Notamment, l’équipement et les services professionnels doivent :

  • servir ou viser à compenser les incapacités résultant des blessures subies au moment de l’accident, qui entraînent une situation de handicap dans la réalisation d’une activité sportive ou de loisirs ;
  • être nécessaires au développement ou au maintien du potentiel d’intégration sociale ;
  • permettre la réalisation d’une activité sportive ou de loisirs faisant partie des habitudes de vie antérieures ou la réalisation d’une nouvelle activité d’intégration sociale lorsque les activités antérieures ne peuvent être reprises ;
  • respecter les critères d’efficience, soit constituer la solution appropriée au moindre coût pour éliminer la situation de handicap ;
  • être recommandés par un professionnel qualifié.

Un montant maximum de 6 000 $, y compris les taxes, est accordé à vie pour l’ensemble des demandes.

Exemples tirés de la jurisprudence

Il faut noter que les décisions ci-dessous sont antérieures à l’adoption de la directive actuellement en vigueur. Ces cas ont quand même été recensés pour donner un portait d’ensemble.

Décision : C.M.

Faits : Le requérant était un athlète de haut niveau en triathlon avant l’accident. À la suite de celui-ci, il s’est procuré l’équipement sportif nécessaire à la pratique de ce sport. La SAAQ a accordé une aide financière maximale de 6 000 $ pour couvrir les frais liés à l’achat de l’équipement sportif. Le requérant a réclamé le remboursement des frais liés à l’achat d’un vélo à main, d’un fauteuil roulant de course et d’une combinaison thermique adaptée.
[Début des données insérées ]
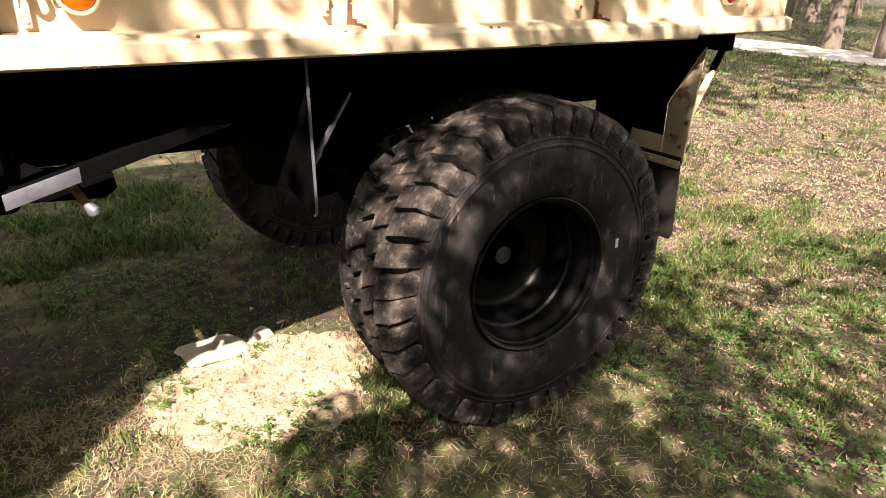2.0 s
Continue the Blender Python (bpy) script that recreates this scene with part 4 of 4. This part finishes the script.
# ---- grass, clover and litter ----
def scatter():
    rnd = np.random.RandomState(9)
    gv, gf, cv, cf, lv, lf, sv, sf = [], [], [], [], [], [], [], []

    def green(x, y):
        bare = math.exp(-((x + 0.25) / 0.55) ** 2 - ((y - 0.72) / 0.42) ** 2)
        lush = math.exp(-((x - 1.3) / 0.9) ** 2 - ((y + 0.25) / 0.6) ** 2)
        dirt = math.exp(-((x + 0.7) / 0.9) ** 2 - ((y - 1.25) / 0.5) ** 2)
        return 0.5 - 0.45 * bare - 0.35 * dirt + 0.04 * lush + 0.45 * noise.noise((x * 0.8, y * 0.8, 11)) + 0.5 * noise.noise((x * 2.6, y * 2.6, 4)) + 0.3 * noise.noise((x * 7, y * 7, 9))

    for _ in range(300000):
        x, y = (rnd.uniform(-2.6, 4.0), rnd.uniform(-0.7, 3.6)) if rnd.rand() < 0.76 else (rnd.uniform(-2, 13), rnd.uniform(-2, 13))
        if in_patch(x, y) and rnd.rand() < 0.82:
            continue
        near = x < 4.0 and y < 3.6
        g = green(x, y)
        if rnd.rand() > max(0.06, min(1.0, (g - 0.45) * 3.0)):
            continue
        h = (0.013 + 0.045 * rnd.rand() ** 2.4) * (0.7 + 0.6 * max(g, 0)) * (1.0 if near else 1.3)
        back = 1.0 + 0.45 * min(1.0, max(0.0, y - 1.2))
        h *= back
        a, w = rnd.uniform(0, 6.283), (0.0022 + 0.0024 * rnd.rand()) * (back if near else 3.0)
        z = lumps(x, y) if -6 < x < 14 and -4 < y < 10 else -0.006
        dx, dy, bx, by = math.cos(a) * w, math.sin(a) * w, rnd.normal(0, 0.75) * h, rnd.normal(0, 0.75) * h
        b = len(gv)
        gv += [(x - dx, y - dy, z - 0.004), (x + dx, y + dy, z - 0.004), (x + dx * 0.7 + bx * 0.4, y + dy * 0.7 + by * 0.4, z + h * 0.65), (x - dx * 0.7 + bx * 0.4, y - dy * 0.7 + by * 0.4, z + h * 0.65), (x + bx, y + by, z + h)]
        gf += [(b, b + 1, b + 2, b + 3), (b + 3, b + 2, b + 4)]
    for _ in range(60000):
        x, y = rnd.uniform(8, 46), rnd.uniform(-6, 38)
        if 12.6 < x < 15.6 or noise.noise((x * 0.25, y * 0.25, 13)) < -0.22:
            continue
        h, a, w = rnd.uniform(0.04, 0.10), rnd.uniform(0, 6.283), rnd.uniform(0.005, 0.013)
        dx, dy, bx, by = math.cos(a) * w, math.sin(a) * w, rnd.normal(0, 0.7) * h, rnd.normal(0, 0.7) * h
        b = len(gv)
        gv += [(x - dx, y - dy, -0.01), (x + dx, y + dy, -0.01), (x + dx * 0.7 + bx, y + dy * 0.7 + by, h * 0.7), (x - dx * 0.7 + bx, y - dy * 0.7 + by, h)]
        gf += [(b, b + 1, b + 2, b + 3)]
    # one share of the straw gathers at the sunlit spot to brighten it
    for k in range(115000):
        x, y = (rnd.uniform(-2.6, 4.0), rnd.uniform(-0.7, 3.6)) if k % 8 < 4 else (rnd.normal(-0.3, 0.5), rnd.normal(0.72, 0.32)) if k % 8 == 4 else (rnd.uniform(1.5, 12), rnd.uniform(-2, 9))
        g = green(x, y)
        # most straw left out under the truck, so the shaded ground looks darker
        if y > 0.9 and x < 0.6 and rnd.rand() < 0.9:
            continue
        if in_patch(x, y) and rnd.rand() < 0.25:
            continue
        if rnd.rand() < (g - 0.45) * 1.6:
            continue
        z, a, ln, w, h = lumps(x, y), rnd.uniform(0, 6.283), rnd.uniform(0.012, 0.05), rnd.uniform(0.0008, 0.0018) * (1 if x < 4 and y < 3.6 else 4.0), rnd.uniform(0.002, 0.018)
        ca, sa = math.cos(a), math.sin(a)
        b = len(sv)
        sv += [(x - sa * w, y + ca * w, z + 0.001), (x + sa * w, y - ca * w, z + 0.001), (x + ca * ln + sa * w * 0.4, y + sa * ln - ca * w * 0.4, z + h), (x + ca * ln - sa * w * 0.4, y + sa * ln + ca * w * 0.4, z + h)]
        sf += [(b, b + 1, b + 2, b + 3)]
    for _ in range(13000):
        x, y = rnd.uniform(-1.6, 3.2), rnd.uniform(-1.0, 2.2)
        if in_patch(x, y) or noise.noise((x * 1.3, y * 1.3, 21)) < 0.14 - 0.3 * math.exp(-((x - 1.3) / 0.9) ** 2 - ((y + 0.25) / 0.6) ** 2):
            continue
        z, h, s = lumps(x, y), rnd.uniform(0.012, 0.04), rnd.uniform(0.006, 0.013)
        for k in range(3):
            a = 2.094 * k + rnd.uniform(-0.3, 0.3) + x * 9
            b = len(cv)
            ca, sa = math.cos(a), math.sin(a)
            cv += [(x, y, z + h), (x + (ca - sa * 0.6) * s, y + (sa + ca * 0.6) * s, z + h + 0.003), (x + ca * 1.7 * s, y + sa * 1.7 * s, z + h + rnd.uniform(-0.004, 0.004)), (x + (ca + sa * 0.6) * s, y + (sa - ca * 0.6) * s, z + h + 0.003)]
            cf += [(b, b + 1, b + 2, b + 3)]
    for _ in range(90000):
        x, y = (rnd.uniform(-3, 5), rnd.uniform(-1, 5)) if rnd.rand() < 0.30 else (rnd.uniform(1.2, 9), rnd.uniform(-1.5, 8))
        # litter thinned here too, to deepen the shade under the truck
        if y > 0.9 and x < 0.6 and rnd.rand() < 0.8:
            continue
        z, s, a = lumps(x, y) + 0.006, rnd.uniform(0.004, 0.014), rnd.uniform(0, 6.283)
        ca, sa, t1, t2 = math.cos(a), math.sin(a), rnd.uniform(0, 0.02), rnd.uniform(0, 0.02)
        wd = rnd.uniform(0.12, 0.5)
        b = len(lv)
        lv += [(x - ca * s, y - sa * s, z + t1), (x - sa * s * wd, y + ca * s * wd, z), (x + ca * s, y + sa * s, z + t2), (x + sa * s * wd, y - ca * s * wd, z + 0.004)]
        lf += [(b, b + 1, b + 2), (b, b + 2, b + 3)]
    for name, v, f, m, label in (("grass", gv, gf, GRASS, "sparse short green and straw-coloured grass blades"), ("dry_grass", sv, sf, STRAW, "flattened straw-coloured dead grass on the soil"), ("clover", cv, cf, CLOVER, "low patches of green clover leaves"), ("leaf_litter", lv, lf, LITTER, "dry brown leaves scattered over the lawn")):
        me = bpy.data.meshes.new(name)
        me.from_pydata([(float(p[0]), float(p[1]), float(p[2])) for p in v], [], f)
        me.materials.append(m)
        tagged(new(name, me), label, name.replace("_", " "), kind="stuff")


scatter()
Décision du TAQ : Les frais réclamés doivent être remboursés. La SAAQ a refusé d’examiner si le remboursement des coûts de certains éléments d’équipement sportif pouvait contribuer à la réadaptation du requérant dans sa situation personnelle au motif que le triathlon n’était pas une activité de loisirs pratiquée par l’ensemble de la population. Or, le requérant pratiquait ce sport avant l’accident, et ce, à une intensité telle qu’il s’agissait d’une habitude de vie. La poursuite de cette habitude après l’accident en dépit de son handicap a contribué, du moins en partie, à son retour à la vie normale et à sa réinsertion sociale, en plus d’être un apport bénéfique pour sa condition physique et son équilibre émotif. La limitation de l’aide financière accordée par la SAAQ à l’achat soit d’un vélo à main, soit d’un fauteuil de course est restrictive et déraisonnable. Le requérant a droit au remboursement des frais réclamés pour l’équipement sportif en cause.

Décision : S.P.

Faits : La requérante est demeurée paraplégique à la suite de son accident. Elle a obtenu le remboursement d’un fauteuil roulant sportif au motif qu’il contribuait au maintien de la condition physique nécessaire à son travail. La SAAQ a refusé de lui payer un vélo adapté au motif qu’un seul équipement sportif à vie est permis. La requérante a expliqué que, comme elle ne peut plus faire de compétition en fauteuil roulant en raison de blessures, le vélo est le seul sport cardiovasculaire qui lui reste.

Décision du TAQ : Le vélo constitue non seulement une activité de loisirs, mais principalement un moyen de garder la forme physique nécessaire à l’exécution du travail de la requérante. La directive de la SAAQ imposant une limite d’un seul équipement adapté à vie est restrictive et déraisonnable. La requérante n’a pas épuisé son droit parce que la pratique du sport en fauteuil roulant ne lui convient plus. Le vélo ne constitue pas une activité sportive additionnelle, mais plutôt la seule qui lui permette actuellement de maintenir une forme physique et cardiovasculaire à la hauteur des exigences de son travail.

Décision : F.S.

Faits : Le requérant doit se déplacer en fauteuil roulant depuis son accident. La SAAQ a refusé de lui rembourser le coût d’une planche à neige. Le requérant soutient que le ski est presque le seul sport d’hiver qu’il peut pratiquer avec sa famille.

Décision du TAQ : La SAAQ n’a pas agi de façon déraisonnable en refusant d’accorder une somme considérable — plus de 5 000 $ — pour rembourser le coût de la planche à neige. Le requérant peut vivre une vie normale qui tient compte de son handicap sans être propriétaire d’une planche à neige, d’autant plus qu’il a occasionnellement à sa disposition un tel équipement pour pratiquer un sport qui n’est pas à la portée de toutes les familles. La vie de famille ne paraît pas substantiellement tributaire de la pratique du ski.